MR. UYAMA pointed out that Japan's ability to accept on arrangement would depend greatly on the duration.
MR. CAMPBELL outlined again the basis of the quotas pointing out the difficulty of arriving at any sound historical basis for a fair share of the Japanese market.
MR. UYAMA explained that in regard to both barley and wheat the Food Agency called tenders on a global basis. He asked if Australia would be satisfied if Australia had the opportunity to tender for 35% of this.
MR. PHILLIPS pointed out that we understood that global tenders were called after certain reservations were made e.g. for U.S.

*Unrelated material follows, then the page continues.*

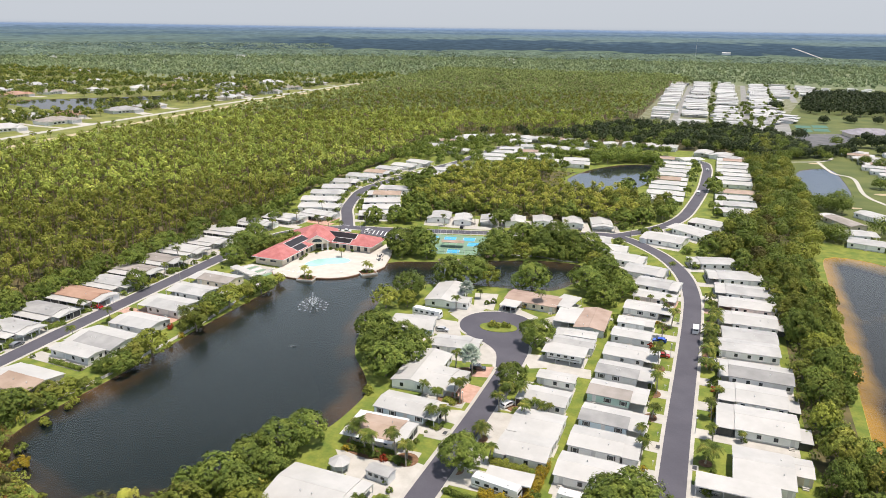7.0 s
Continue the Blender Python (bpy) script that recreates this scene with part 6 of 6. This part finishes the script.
def car(x, y, t, m, words, kind="car", ln=4.6, wd=1.8, ht=1.5):
    """A parked car: shaped body, glazed cabin, four wheels."""
    c = thing(kind, words, kind.split("_")[-1], pose(x, y, 0.1, 0, 0, t), "parked vehicles")
    a = ln / 2
    if kind == "delivery_van":
        body = [(-a, 0.3), (a, 0.3), (a, 0.95), (a - 0.6, 1.15), (a - 1.3, ht), (-a + 0.1, ht), (-a, ht - 0.15)]
        glass = [(a - 0.68, 1.2), (a - 1.28, ht - 0.12), (a - 2.1, ht - 0.12), (a - 2.1, 1.2)]
    elif kind == "pickup_truck":
        body = [(-a, 0.35), (a, 0.35), (a, 0.95), (a - 1.2, 1.05), (a - 1.9, ht), (a - 3.2, ht), (a - 3.45, 1.0), (-a, 1.0)]
        glass = [(a - 1.3, 1.08), (a - 1.92, ht - 0.1), (a - 3.1, ht - 0.1), (a - 3.3, 1.08)]
    else:
        body = [(-a, 0.3), (a, 0.3), (a, 0.75), (a - 1.1, 0.9), (a - 1.75, ht), (-a + 0.9, ht), (-a + 0.25, 0.95), (-a, 0.85)]
        glass = [(a - 1.22, 0.93), (a - 1.8, ht - 0.08), (-a + 0.95, ht - 0.08), (-a + 0.42, 0.97)]
    part("body", Shape().across(body, -wd / 2, wd / 2), m, c)
    part("side_window", Shape().across(glass, -wd / 2 - 0.012, wd / 2 + 0.012), GLASS, c)
    f0, f1 = (body[3], body[4])
    part("windscreen", Shape().face((f0[0] + 0.012, -wd * 0.42, f0[1] + 0.03), (f0[0] + 0.012, wd * 0.42, f0[1] + 0.03), (f1[0] + 0.03, wd * 0.40, f1[1] - 0.05), (f1[0] + 0.03, -wd * 0.40, f1[1] - 0.05)), GLASS, c)
    part("rear_window", Shape().box(-a - 0.01, -wd * 0.38, ht * 0.66, -a + 0.3, wd * 0.38, ht * 0.84), GLASS, c)
    for sx in (-a + 0.85, a - 0.85):
        for sy in (-wd / 2 + 0.1, wd / 2 - 0.1):
            w = part("wheel", Shape().wheel(sx, sy, 0.33, 0.33, 0.24), TYRE, c)
            part("rim", Shape().wheel(sx, sy, 0.33, 0.2, 0.27, 10), CHROME, w)
    for sy in (-wd * 0.36, wd * 0.36):
        part("headlight", Shape().box(a - 0.02, sy - 0.16, 0.6, a + 0.02, sy + 0.16, 0.75), TRIM, c)
    return c


car(-19.9, 189.2, 90, CAR_WHITE, "white delivery van parked at the kerb", "delivery_van", 5.6, 2.0, 2.3)
car(-31, 175.6, 178, CAR_BLUE, "bright blue car on a driveway", "car")
car(-29.2, 164.2, 5, CAR_RED, "red car beside a palm", "car", 4.4)
car(-14.2, 95.4, 0, CAR_SILVER, "silver car under a carport", "car", 4.9, 1.9, 1.8)
car(-15, 165.6, 175, CAR_WHITE, "white car behind street palms", "car")
car(-225, 92.5, 92, CAR_GREY, "grey car on the lake street", "car")
car(-81.5, 133, 20, CAR_BLACK, "black sports utility car on salmon paving", "car", 4.9, 1.95, 1.75)
car(-69.8, 126.8, 75, CAR_WHITE, "white saloon at the kerb", "car", 4.8)
car(-67, 115.5, 60, CAR_WHITE, "white car behind palms", "car")
car(-102, 156.2, 10, CAR_SILVER, "silver car on a forecourt", "car")
car(-86.5, 184.2, 84, CAR_BLACK, "dark car under a carport", "car")
car(-83.6, 184.2, 84, CAR_GREY, "grey car under a carport", "car")
car(-67.5, 191, 78, CAR_SILVER, "silver car under a carport", "car")
car(-65, 193, 78, CAR_BLACK, "black car under a carport", "car")
car(-61, 178, 90, CAR_GREY, "grey car under a carport", "car")
car(-191, 252.5, 20, CAR_WHITE, "white pickup truck by the clubhouse", "pickup_truck", 5.4, 1.95, 1.8)
car(-181, 258.5, 75, CAR_WHITE, "white car in a parking bay", "car")
car(-162, 260, 78, CAR_BLACK, "black car in a parking bay", "car")
car(-139, 283.5, 100, CAR_BLACK, "black car on a white forecourt", "car")
car(-81, 305.5, 100, CAR_GREY, "grey car on a forecourt", "car")
car(-230.5, 107, 0, CAR_WHITE, "white car in a carport", "car")
car(-226.5, 127, 0, CAR_RED, "dark red car in a carport", "car")
car(-25.5, 420, 88, CAR_WHITE, "white van on the north street", "delivery_van", 5.6, 2.0, 2.4)
car(-21.5, 510, 88, CAR_WHITE, "white car on the north street", "car")


def motorhome(x, y, t, words, ln=9.0):
    c = thing("motorhome", words, "motorhome", pose(x, y, 0.1, 0, 0, t), "motorhomes")
    a = ln / 2
    part("body", Shape().across([(-a, 0.45), (a, 0.45), (a, 1.7), (a - 0.35, 3.05), (-a + 0.15, 3.1), (-a, 2.9)], -1.25, 1.25), CAR_WHITE, c)
    part("stripe", Shape().box(-a + 0.2, -1.262, 1.0, a - 0.6, 1.262, 1.25), TAUPE_ROOF, c, "tan side stripe")
    part("windscreen", Shape().face((a - 0.02, -1.1, 1.8), (a - 0.02, 1.1, 1.8), (a - 0.29, 1.1, 2.8), (a - 0.29, -1.1, 2.8)), GLASS, c)
    for i in range(4):
        part("window", Shape().box(-a + 1.0 + i * ln / 5, -1.265, 1.6, -a + 2.1 + i * ln / 5, 1.265, 2.3), GLASS, c)
    for k in (-0.3, 0.25):
        part("roof_vent", Shape().box(ln * k - 0.4, -0.4, 3.08, ln * k + 0.4, 0.4, 3.28), TRIM, c)
    for sx in (-a * 0.5, -a * 0.3, a * 0.65):
        for sy in (-1.1, 1.1):
            part("wheel", Shape().wheel(sx, sy, 0.45, 0.45, 0.28), TYRE, c)
    return c


motorhome(-59, 77.2, -8, "white motorhome parked beside a carport", 11.5)
motorhome(-58, 149.5, 0, "white and grey motorhome under a tall carport", 11)
motorhome(-111.5, 166.3, -5, "white motorhome on a forecourt by the lake", 11)
motorhome(-41.5, 79, -3, "white travel trailer beside a home", 8)

g = thing("gazebo", "white eight-sided garden gazebo with a pointed roof", "gazebo", pose(-96, 72, 0))
part("floor", Shape().prism(ring_points(0, 0, 2.2, 2.2, 8), 0, 0.2), CONCRETE, g)
_gr = Shape()
_rp = ring_points(0, 0, 2.7, 2.7, 8)
for _a, _b in zip(_rp, _rp[1:] + _rp[:1]):
    _gr.face((*_a, 2.4), (*_b, 2.4), (0, 0, 3.7)).face((*_b, 2.4), (*_a, 2.4), (*_a, 2.3), (*_b, 2.3))
part("roof", _gr, PALE_ROOF, g)
for _x, _y in ring_points(0, 0, 2.1, 2.1, 8):
    set_part("post", _post_mesh, g, _x, _y, 0.0)
part("railing", Shape().prism(ring_points(0, 0, 2.1, 2.1, 8), 0.9, 1.0), TRIM, g)
d = thing("garden_shed", "small grey-green shed with a pale gabled roof", "shed", pose(-85.5, 72.5, 0, 0, 0, -8))
part("wall", Shape().along([(-1.6, 0), (1.6, 0), (1.6, 2.3), (0, 2.8), (-1.6, 2.3)], -3, 3), GREY_WALL, d)
part("roof", Shape().along([(-1.9, 2.25), (0, 2.85), (1.9, 2.25), (1.9, 2.4), (0, 3.0), (-1.9, 2.4)], -3.2, 3.2), PALE_ROOF, d)
for _i in range(3):
    part("window", Shape().box(-2.4 + 1.7 * _i, -1.66, 1.1, -1.4 + 1.7 * _i, -1.58, 1.8), GLASS, d)


def lamp_post(x, y, h=5.0):
    l = thing("street_lamp", "slim pale street lamp beside the road", "street lamp", pose(x, y, 0), "street lamps")
    part("pole", Shape().tube([(0, 0, 0), (0, 0, h)], [0.09, 0.06], 8), CHROME, l)
    part("head", Shape().box(-0.2, -0.2, h, 0.2, 0.2, h + 0.35), TRIM, l)


for _x, _y in ((-17.8, 120), (-26.8, 165), (-17.6, 215), (-69, 90), (-78.6, 110), (-226.5, 115), (-216.8, 160), (-146, 267.5), (-121, 275.5), (-150, 252), (-118, 262), (-183, 253), (-95, 285.5)):
    lamp_post(_x, _y, 6.0 if _y > 240 else 4.5)


def drain(x, y):
    b = thing("storm_drain", "dark storm drain inlet in the gutter", "drain", pose(x, y, 0.06), "storm drains")
    part("slab", Shape().box(-0.9, -1.2, 0, 0.9, 1.2, 0.08), CONCRETE, b)
    part("grate", Shape().box(-0.5, -0.8, 0.08, 0.5, 0.8, 0.10), SCREEN, b)


for _x, _y in ((-26.4, 110), (-17.4, 104), (-26, 194.5), (-17.4, 197), (-78.4, 96)):
    drain(_x, _y)
for _i in range(9):
    mb = thing("mailbox", "small white mailbox on a post at the kerb", "mailbox", pose(-26.9, 88 + 13.6 * _i, 0, 0, 0, 0), "mailboxes")
    part("post", Shape().box(-0.05, -0.05, 0, 0.05, 0.05, 1.05), TRIM, mb)
    part("box", Shape().along([(-0.12, 1.05), (0.12, 1.05), (0.12, 1.22), (0, 1.3), (-0.12, 1.22)], -0.25, 0.25), TRIM, mb)
ms = thing("radio_mast", "thin pale radio mast over far woods", "mast", pose(-100, 2640, 18))
part("pole", Shape().tube([(0, 0, 0), (0, 0, 58)], [0.9, 0.5], 6), CHROME, ms)
sa = thing("white_barn", "white flat-roofed building far off in the woods", "barn", pose(0, 2725, 22) @ Matrix.Diagonal((1, 1, 1.2, 1)))
part("wall", Shape().box(-14, -8, 0, 14, 8, 7), WHITE_WALL, sa)
part("roof", Shape().along([(-8.5, 7), (8.5, 7), (8.5, 7.3), (0, 9), (-8.5, 7.3)], -15, 15), WHITE_ROOF, sa)
# white roofs in the far woods, and a pale road running out to the horizon
_rng = random.Random(9)
for _x, _y, _z in ((-1450, 1900, 0), (-640, 2180, 0), (-1790, 1500, 0)):
    _f = thing("far_building", "small white building far off in the woods", "building", pose(_x, _y, _z, 0, 0, _rng.uniform(-30, 30)), "buildings in the far woods")
    part("wall", Shape().box(-13, -7, 0, 13, 7, 9), WHITE_WALL, _f)
    part("roof", Shape().along([(-7.5, 9), (7.5, 9), (7.5, 9.3), (0, 12), (-7.5, 9.3)], -13.6, 13.6), WHITE_ROOF, _f)
_fr = Shape()
_line = [(316, 2513, 13.1), (299, 2619, 19.3), (281, 2734, 26.2), (268, 2839, 32.5), (252, 2952, 39.3), (234, 3048, 45.1)]
for _a, _b in zip(_line, _line[1:]):
    _fr.face((_a[0] - 3, _a[1], _a[2] + 1.5), (_a[0] + 3, _a[1], _a[2] + 1.5), (_b[0] + 3, _b[1], _b[2] + 1.5), (_b[0] - 3, _b[1], _b[2] + 1.5))
setting("road_far", _fr, CONCRETE, "pale straight road far off in the haze", "structure", "road")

MR. UYAMA said that even imports of U.S. wheat were not committed in all cases. The offer of non-commercial terms is a matter for the supplier and if U.S. wheat were offered at a cheaper rate than others then the Food Agency purchased it.
There were certain exceptions made to this rule of best tender on global basis to cover outstanding credits. (e.g. in the case of Argentine in the past but this policy had been discontinued in relation to Argentine.) However, it was difficult for the Food Agency to make exceptions as the Board of Auditors insisted on purchases on best tender basis.
In many instances Japanese importers had not offered Australian F.A.Q. wheat in response to calls for tenders, because of the different specification.
It was agreed that wheat should be discussed again when the Food Agency specifications had been received.
Barley MR. PHILLIPS outlined our views on barley along the lines of Dr.
Westerman's statement in plenary. 
He advised that Australia requested specifically opportunity to supply a minimum 350,000 tons or 35% of total imports, whichever is larger.
It was agreed that Barley could be referred back to plenary.